» **Directions**:
Copy every line of the material below word for word.
## START Available data
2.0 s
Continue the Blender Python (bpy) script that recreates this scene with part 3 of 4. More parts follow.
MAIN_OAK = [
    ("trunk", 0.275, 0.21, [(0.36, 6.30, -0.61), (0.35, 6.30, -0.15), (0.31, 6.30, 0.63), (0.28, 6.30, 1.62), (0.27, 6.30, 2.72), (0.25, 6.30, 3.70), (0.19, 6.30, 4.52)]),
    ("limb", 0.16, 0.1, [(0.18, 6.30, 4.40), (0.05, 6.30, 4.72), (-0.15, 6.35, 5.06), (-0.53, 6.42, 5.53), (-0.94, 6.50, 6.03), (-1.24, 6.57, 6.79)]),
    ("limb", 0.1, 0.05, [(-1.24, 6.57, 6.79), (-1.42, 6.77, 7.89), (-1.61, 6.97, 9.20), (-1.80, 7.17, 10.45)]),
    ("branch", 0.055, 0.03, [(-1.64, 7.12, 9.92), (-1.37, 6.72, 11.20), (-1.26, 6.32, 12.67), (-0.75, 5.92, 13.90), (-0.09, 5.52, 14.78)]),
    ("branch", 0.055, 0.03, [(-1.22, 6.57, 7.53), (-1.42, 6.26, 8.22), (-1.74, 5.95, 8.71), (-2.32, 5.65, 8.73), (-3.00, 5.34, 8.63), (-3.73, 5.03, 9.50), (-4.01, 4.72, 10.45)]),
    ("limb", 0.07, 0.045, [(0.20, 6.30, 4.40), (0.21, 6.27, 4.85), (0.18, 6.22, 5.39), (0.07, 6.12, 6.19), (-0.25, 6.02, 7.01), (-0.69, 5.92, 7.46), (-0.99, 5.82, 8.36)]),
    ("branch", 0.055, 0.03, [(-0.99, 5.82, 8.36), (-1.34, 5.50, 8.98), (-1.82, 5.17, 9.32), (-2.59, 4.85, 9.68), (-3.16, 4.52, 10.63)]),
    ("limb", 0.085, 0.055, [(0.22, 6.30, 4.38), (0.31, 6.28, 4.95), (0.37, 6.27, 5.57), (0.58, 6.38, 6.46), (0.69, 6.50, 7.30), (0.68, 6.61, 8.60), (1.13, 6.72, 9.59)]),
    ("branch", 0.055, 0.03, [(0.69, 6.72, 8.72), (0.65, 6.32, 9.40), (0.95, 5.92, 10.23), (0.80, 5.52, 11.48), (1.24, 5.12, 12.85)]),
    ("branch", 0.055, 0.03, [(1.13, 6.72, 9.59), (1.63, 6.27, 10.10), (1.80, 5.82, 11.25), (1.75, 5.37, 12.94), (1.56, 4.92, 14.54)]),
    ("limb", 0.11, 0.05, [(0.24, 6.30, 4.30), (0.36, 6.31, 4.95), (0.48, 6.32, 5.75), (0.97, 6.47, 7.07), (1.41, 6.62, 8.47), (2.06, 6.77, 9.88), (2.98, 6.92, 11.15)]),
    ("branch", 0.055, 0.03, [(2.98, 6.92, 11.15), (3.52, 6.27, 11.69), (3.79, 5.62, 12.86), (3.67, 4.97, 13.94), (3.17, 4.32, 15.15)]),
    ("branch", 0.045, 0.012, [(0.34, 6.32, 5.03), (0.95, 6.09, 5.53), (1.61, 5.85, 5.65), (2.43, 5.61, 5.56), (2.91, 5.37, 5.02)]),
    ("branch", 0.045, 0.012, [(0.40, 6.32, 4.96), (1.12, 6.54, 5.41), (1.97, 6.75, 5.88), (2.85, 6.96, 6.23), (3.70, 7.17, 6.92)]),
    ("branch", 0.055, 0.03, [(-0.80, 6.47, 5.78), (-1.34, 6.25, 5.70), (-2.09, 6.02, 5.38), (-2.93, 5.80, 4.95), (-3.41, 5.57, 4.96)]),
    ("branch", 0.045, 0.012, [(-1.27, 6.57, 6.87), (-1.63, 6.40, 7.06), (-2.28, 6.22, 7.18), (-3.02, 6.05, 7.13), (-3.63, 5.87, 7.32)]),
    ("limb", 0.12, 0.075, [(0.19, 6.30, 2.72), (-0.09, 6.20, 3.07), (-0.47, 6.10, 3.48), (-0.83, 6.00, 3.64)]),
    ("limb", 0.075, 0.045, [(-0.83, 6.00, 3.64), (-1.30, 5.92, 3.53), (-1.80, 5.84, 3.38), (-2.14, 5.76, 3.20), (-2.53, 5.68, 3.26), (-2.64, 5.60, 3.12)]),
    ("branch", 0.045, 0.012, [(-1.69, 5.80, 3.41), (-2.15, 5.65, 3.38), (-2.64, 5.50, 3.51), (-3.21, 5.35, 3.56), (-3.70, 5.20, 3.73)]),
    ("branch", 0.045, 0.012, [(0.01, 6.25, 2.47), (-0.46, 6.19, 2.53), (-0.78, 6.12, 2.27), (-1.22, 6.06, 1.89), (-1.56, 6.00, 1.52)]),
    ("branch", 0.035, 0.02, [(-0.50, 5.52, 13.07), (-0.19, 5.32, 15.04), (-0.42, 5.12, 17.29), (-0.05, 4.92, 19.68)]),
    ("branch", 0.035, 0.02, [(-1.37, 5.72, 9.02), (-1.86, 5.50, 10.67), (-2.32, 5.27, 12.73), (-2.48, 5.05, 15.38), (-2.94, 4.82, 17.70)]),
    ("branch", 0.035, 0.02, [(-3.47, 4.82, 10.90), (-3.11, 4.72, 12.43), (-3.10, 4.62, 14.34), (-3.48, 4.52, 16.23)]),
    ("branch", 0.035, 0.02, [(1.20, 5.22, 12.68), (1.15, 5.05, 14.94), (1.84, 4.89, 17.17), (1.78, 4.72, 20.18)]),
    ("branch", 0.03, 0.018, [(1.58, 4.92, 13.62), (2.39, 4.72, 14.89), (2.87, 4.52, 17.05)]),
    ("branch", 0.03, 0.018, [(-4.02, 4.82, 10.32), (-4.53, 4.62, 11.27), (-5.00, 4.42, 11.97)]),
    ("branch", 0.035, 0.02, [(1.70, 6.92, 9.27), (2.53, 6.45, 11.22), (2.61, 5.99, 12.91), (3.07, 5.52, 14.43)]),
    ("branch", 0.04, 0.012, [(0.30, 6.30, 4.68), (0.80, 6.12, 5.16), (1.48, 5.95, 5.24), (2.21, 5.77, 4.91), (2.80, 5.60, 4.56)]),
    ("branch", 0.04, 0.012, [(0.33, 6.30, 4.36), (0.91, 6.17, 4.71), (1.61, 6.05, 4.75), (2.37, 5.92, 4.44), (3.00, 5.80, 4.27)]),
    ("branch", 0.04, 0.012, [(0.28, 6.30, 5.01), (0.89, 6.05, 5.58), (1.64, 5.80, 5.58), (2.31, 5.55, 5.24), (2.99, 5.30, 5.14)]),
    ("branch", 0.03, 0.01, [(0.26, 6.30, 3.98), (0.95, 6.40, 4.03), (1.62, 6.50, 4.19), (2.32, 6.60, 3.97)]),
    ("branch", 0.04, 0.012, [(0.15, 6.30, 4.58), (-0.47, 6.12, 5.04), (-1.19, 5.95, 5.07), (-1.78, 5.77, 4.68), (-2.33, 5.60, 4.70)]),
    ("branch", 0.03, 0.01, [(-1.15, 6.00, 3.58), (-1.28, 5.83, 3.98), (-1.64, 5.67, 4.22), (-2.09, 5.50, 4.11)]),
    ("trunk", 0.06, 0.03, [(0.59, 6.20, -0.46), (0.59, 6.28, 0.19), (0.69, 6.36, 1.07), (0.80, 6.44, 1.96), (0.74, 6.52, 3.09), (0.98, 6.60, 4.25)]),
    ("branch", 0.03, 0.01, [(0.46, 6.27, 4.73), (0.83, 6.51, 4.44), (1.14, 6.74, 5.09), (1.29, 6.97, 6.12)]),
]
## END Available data
» **Task result**:
2.0 s
Continue the Blender Python (bpy) script that recreates this scene with part 3 of 4. More parts follow.
MAIN_OAK = [
    ("trunk", 0.275, 0.21, [(0.36, 6.30, -0.61), (0.35, 6.30, -0.15), (0.31, 6.30, 0.63), (0.28, 6.30, 1.62), (0.27, 6.30, 2.72), (0.25, 6.30, 3.70), (0.19, 6.30, 4.52)]),
    ("limb", 0.16, 0.1, [(0.18, 6.30, 4.40), (0.05, 6.30, 4.72), (-0.15, 6.35, 5.06), (-0.53, 6.42, 5.53), (-0.94, 6.50, 6.03), (-1.24, 6.57, 6.79)]),
    ("limb", 0.1, 0.05, [(-1.24, 6.57, 6.79), (-1.42, 6.77, 7.89), (-1.61, 6.97, 9.20), (-1.80, 7.17, 10.45)]),
    ("branch", 0.055, 0.03, [(-1.64, 7.12, 9.92), (-1.37, 6.72, 11.20), (-1.26, 6.32, 12.67), (-0.75, 5.92, 13.90), (-0.09, 5.52, 14.78)]),
    ("branch", 0.055, 0.03, [(-1.22, 6.57, 7.53), (-1.42, 6.26, 8.22), (-1.74, 5.95, 8.71), (-2.32, 5.65, 8.73), (-3.00, 5.34, 8.63), (-3.73, 5.03, 9.50), (-4.01, 4.72, 10.45)]),
    ("limb", 0.07, 0.045, [(0.20, 6.30, 4.40), (0.21, 6.27, 4.85), (0.18, 6.22, 5.39), (0.07, 6.12, 6.19), (-0.25, 6.02, 7.01), (-0.69, 5.92, 7.46), (-0.99, 5.82, 8.36)]),
    ("branch", 0.055, 0.03, [(-0.99, 5.82, 8.36), (-1.34, 5.50, 8.98), (-1.82, 5.17, 9.32), (-2.59, 4.85, 9.68), (-3.16, 4.52, 10.63)]),
    ("limb", 0.085, 0.055, [(0.22, 6.30, 4.38), (0.31, 6.28, 4.95), (0.37, 6.27, 5.57), (0.58, 6.38, 6.46), (0.69, 6.50, 7.30), (0.68, 6.61, 8.60), (1.13, 6.72, 9.59)]),
    ("branch", 0.055, 0.03, [(0.69, 6.72, 8.72), (0.65, 6.32, 9.40), (0.95, 5.92, 10.23), (0.80, 5.52, 11.48), (1.24, 5.12, 12.85)]),
    ("branch", 0.055, 0.03, [(1.13, 6.72, 9.59), (1.63, 6.27, 10.10), (1.80, 5.82, 11.25), (1.75, 5.37, 12.94), (1.56, 4.92, 14.54)]),
    ("limb", 0.11, 0.05, [(0.24, 6.30, 4.30), (0.36, 6.31, 4.95), (0.48, 6.32, 5.75), (0.97, 6.47, 7.07), (1.41, 6.62, 8.47), (2.06, 6.77, 9.88), (2.98, 6.92, 11.15)]),
    ("branch", 0.055, 0.03, [(2.98, 6.92, 11.15), (3.52, 6.27, 11.69), (3.79, 5.62, 12.86), (3.67, 4.97, 13.94), (3.17, 4.32, 15.15)]),
    ("branch", 0.045, 0.012, [(0.34, 6.32, 5.03), (0.95, 6.09, 5.53), (1.61, 5.85, 5.65), (2.43, 5.61, 5.56), (2.91, 5.37, 5.02)]),
    ("branch", 0.045, 0.012, [(0.40, 6.32, 4.96), (1.12, 6.54, 5.41), (1.97, 6.75, 5.88), (2.85, 6.96, 6.23), (3.70, 7.17, 6.92)]),
    ("branch", 0.055, 0.03, [(-0.80, 6.47, 5.78), (-1.34, 6.25, 5.70), (-2.09, 6.02, 5.38), (-2.93, 5.80, 4.95), (-3.41, 5.57, 4.96)]),
    ("branch", 0.045, 0.012, [(-1.27, 6.57, 6.87), (-1.63, 6.40, 7.06), (-2.28, 6.22, 7.18), (-3.02, 6.05, 7.13), (-3.63, 5.87, 7.32)]),
    ("limb", 0.12, 0.075, [(0.19, 6.30, 2.72), (-0.09, 6.20, 3.07), (-0.47, 6.10, 3.48), (-0.83, 6.00, 3.64)]),
    ("limb", 0.075, 0.045, [(-0.83, 6.00, 3.64), (-1.30, 5.92, 3.53), (-1.80, 5.84, 3.38), (-2.14, 5.76, 3.20), (-2.53, 5.68, 3.26), (-2.64, 5.60, 3.12)]),
    ("branch", 0.045, 0.012, [(-1.69, 5.80, 3.41), (-2.15, 5.65, 3.38), (-2.64, 5.50, 3.51), (-3.21, 5.35, 3.56), (-3.70, 5.20, 3.73)]),
    ("branch", 0.045, 0.012, [(0.01, 6.25, 2.47), (-0.46, 6.19, 2.53), (-0.78, 6.12, 2.27), (-1.22, 6.06, 1.89), (-1.56, 6.00, 1.52)]),
    ("branch", 0.035, 0.02, [(-0.50, 5.52, 13.07), (-0.19, 5.32, 15.04), (-0.42, 5.12, 17.29), (-0.05, 4.92, 19.68)]),
    ("branch", 0.035, 0.02, [(-1.37, 5.72, 9.02), (-1.86, 5.50, 10.67), (-2.32, 5.27, 12.73), (-2.48, 5.05, 15.38), (-2.94, 4.82, 17.70)]),
    ("branch", 0.035, 0.02, [(-3.47, 4.82, 10.90), (-3.11, 4.72, 12.43), (-3.10, 4.62, 14.34), (-3.48, 4.52, 16.23)]),
    ("branch", 0.035, 0.02, [(1.20, 5.22, 12.68), (1.15, 5.05, 14.94), (1.84, 4.89, 17.17), (1.78, 4.72, 20.18)]),
    ("branch", 0.03, 0.018, [(1.58, 4.92, 13.62), (2.39, 4.72, 14.89), (2.87, 4.52, 17.05)]),
    ("branch", 0.03, 0.018, [(-4.02, 4.82, 10.32), (-4.53, 4.62, 11.27), (-5.00, 4.42, 11.97)]),
    ("branch", 0.035, 0.02, [(1.70, 6.92, 9.27), (2.53, 6.45, 11.22), (2.61, 5.99, 12.91), (3.07, 5.52, 14.43)]),
    ("branch", 0.04, 0.012, [(0.30, 6.30, 4.68), (0.80, 6.12, 5.16), (1.48, 5.95, 5.24), (2.21, 5.77, 4.91), (2.80, 5.60, 4.56)]),
    ("branch", 0.04, 0.012, [(0.33, 6.30, 4.36), (0.91, 6.17, 4.71), (1.61, 6.05, 4.75), (2.37, 5.92, 4.44), (3.00, 5.80, 4.27)]),
    ("branch", 0.04, 0.012, [(0.28, 6.30, 5.01), (0.89, 6.05, 5.58), (1.64, 5.80, 5.58), (2.31, 5.55, 5.24), (2.99, 5.30, 5.14)]),
    ("branch", 0.03, 0.01, [(0.26, 6.30, 3.98), (0.95, 6.40, 4.03), (1.62, 6.50, 4.19), (2.32, 6.60, 3.97)]),
    ("branch", 0.04, 0.012, [(0.15, 6.30, 4.58), (-0.47, 6.12, 5.04), (-1.19, 5.95, 5.07), (-1.78, 5.77, 4.68), (-2.33, 5.60, 4.70)]),
    ("branch", 0.03, 0.01, [(-1.15, 6.00, 3.58), (-1.28, 5.83, 3.98), (-1.64, 5.67, 4.22), (-2.09, 5.50, 4.11)]),
    ("trunk", 0.06, 0.03, [(0.59, 6.20, -0.46), (0.59, 6.28, 0.19), (0.69, 6.36, 1.07), (0.80, 6.44, 1.96), (0.74, 6.52, 3.09), (0.98, 6.60, 4.25)]),
    ("branch", 0.03, 0.01, [(0.46, 6.27, 4.73), (0.83, 6.51, 4.44), (1.14, 6.74, 5.09), (1.29, 6.97, 6.12)]),
]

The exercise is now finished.